All of the records below must be output exactly, with no pictures carried over.
- - - -
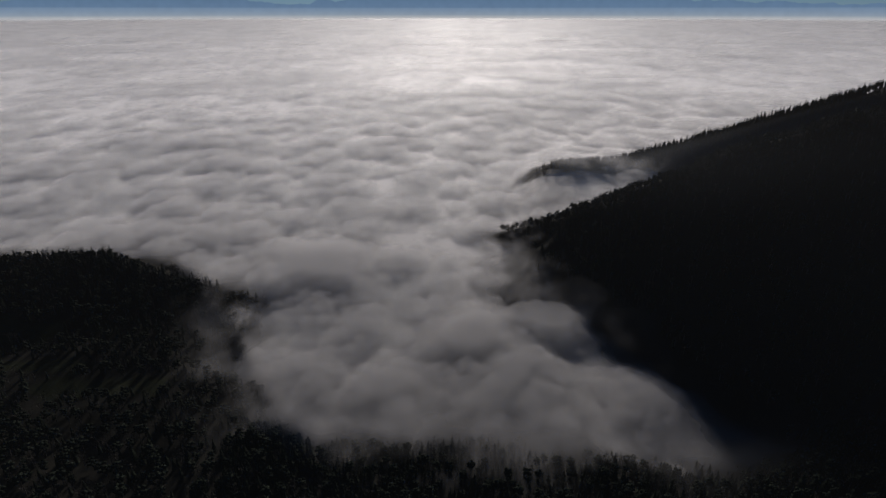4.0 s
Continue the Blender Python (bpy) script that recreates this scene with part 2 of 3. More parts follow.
def ground():
    az = np.radians(np.concatenate([np.linspace(-60, 60, 240), np.linspace(66, 294, 39)]))
    d = np.concatenate([[0.5], np.linspace(40, 140, 10), np.geomspace(150, 1700, 220), np.geomspace(1800, 4900, 20)])
    D, A = np.meshgrid(d, az, indexing="ij")
    x, y = D * np.sin(A), D * np.cos(A)
    z = land(x, y)
    me = mesh_of("ground", np.stack([x, y, z], -1).reshape(-1, 3), grid_faces(len(d), len(az), True), meadow_mat)
    at = me.attributes.new("meadow", "FLOAT", "POINT")
    at.data.foreach_set("value", meadow(x, y).ravel().astype(np.float32))
    return tagged(new("ground", me), "hilly winter ground of dark meadows and forest floor", "ground", kind="structure")


# ---- fog ----
# rounded heads (and hollows) of the fog: x, y, width, height
HEADS = [(180, 692, 46, 26), (28, 668, 58, 22), (-178, 892, 75, 22), (-270, 832, 55, 12), (-53, 562, 42, 14), (243, 527, 55, 12), (73, 542, 42, 12),
         (-140, 622, 50, 14), (118, 604, 40, 12), (199, 556, 32, -5), (118, 752, 40, -12), (-76, 980, 55, -8), (50, 930, 80, -13),
         (80, 3190, 70, 8), (195, 3130, 110, -11), (330, 3210, 60, 9), (330, 3110, 90, -10), (1448, 7496, 150, 26), (1300, 7480, 110, 10)]


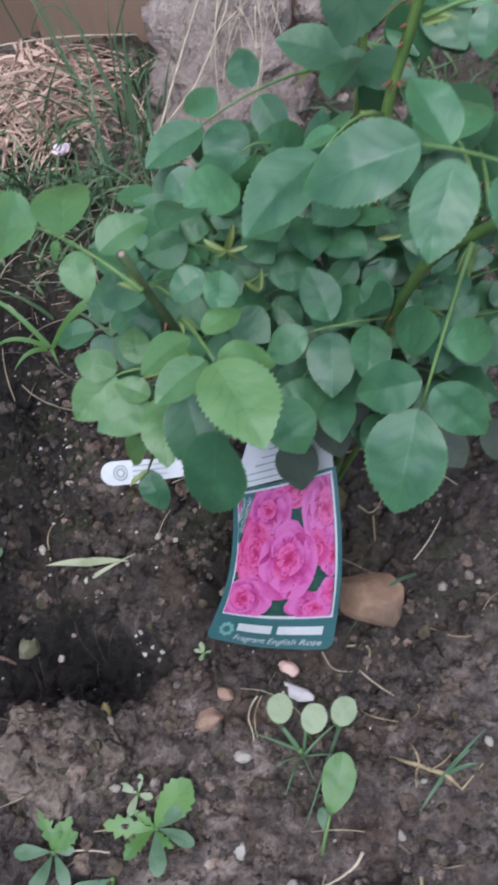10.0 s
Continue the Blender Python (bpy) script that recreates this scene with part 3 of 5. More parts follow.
- - - -
■ RESPONSE TO THE EXERCISE ■
4.0 s
Continue the Blender Python (bpy) script that recreates this scene with part 2 of 3. More parts follow.
def ground():
    az = np.radians(np.concatenate([np.linspace(-60, 60, 240), np.linspace(66, 294, 39)]))
    d = np.concatenate([[0.5], np.linspace(40, 140, 10), np.geomspace(150, 1700, 220), np.geomspace(1800, 4900, 20)])
    D, A = np.meshgrid(d, az, indexing="ij")
    x, y = D * np.sin(A), D * np.cos(A)
    z = land(x, y)
    me = mesh_of("ground", np.stack([x, y, z], -1).reshape(-1, 3), grid_faces(len(d), len(az), True), meadow_mat)
    at = me.attributes.new("meadow", "FLOAT", "POINT")
    at.data.foreach_set("value", meadow(x, y).ravel().astype(np.float32))
    return tagged(new("ground", me), "hilly winter ground of dark meadows and forest floor", "ground", kind="structure")


# ---- fog ----
# rounded heads (and hollows) of the fog: x, y, width, height
HEADS = [(180, 692, 46, 26), (28, 668, 58, 22), (-178, 892, 75, 22), (-270, 832, 55, 12), (-53, 562, 42, 14), (243, 527, 55, 12), (73, 542, 42, 12),
         (-140, 622, 50, 14), (118, 604, 40, 12), (199, 556, 32, -5), (118, 752, 40, -12), (-76, 980, 55, -8), (50, 930, 80, -13),
         (80, 3190, 70, 8), (195, 3130, 110, -11), (330, 3210, 60, 9), (330, 3110, 90, -10), (1448, 7496, 150, 26), (1300, 7480, 110, 10)]


10.0 s
Continue the Blender Python (bpy) script that recreates this scene with part 3 of 5. More parts follow.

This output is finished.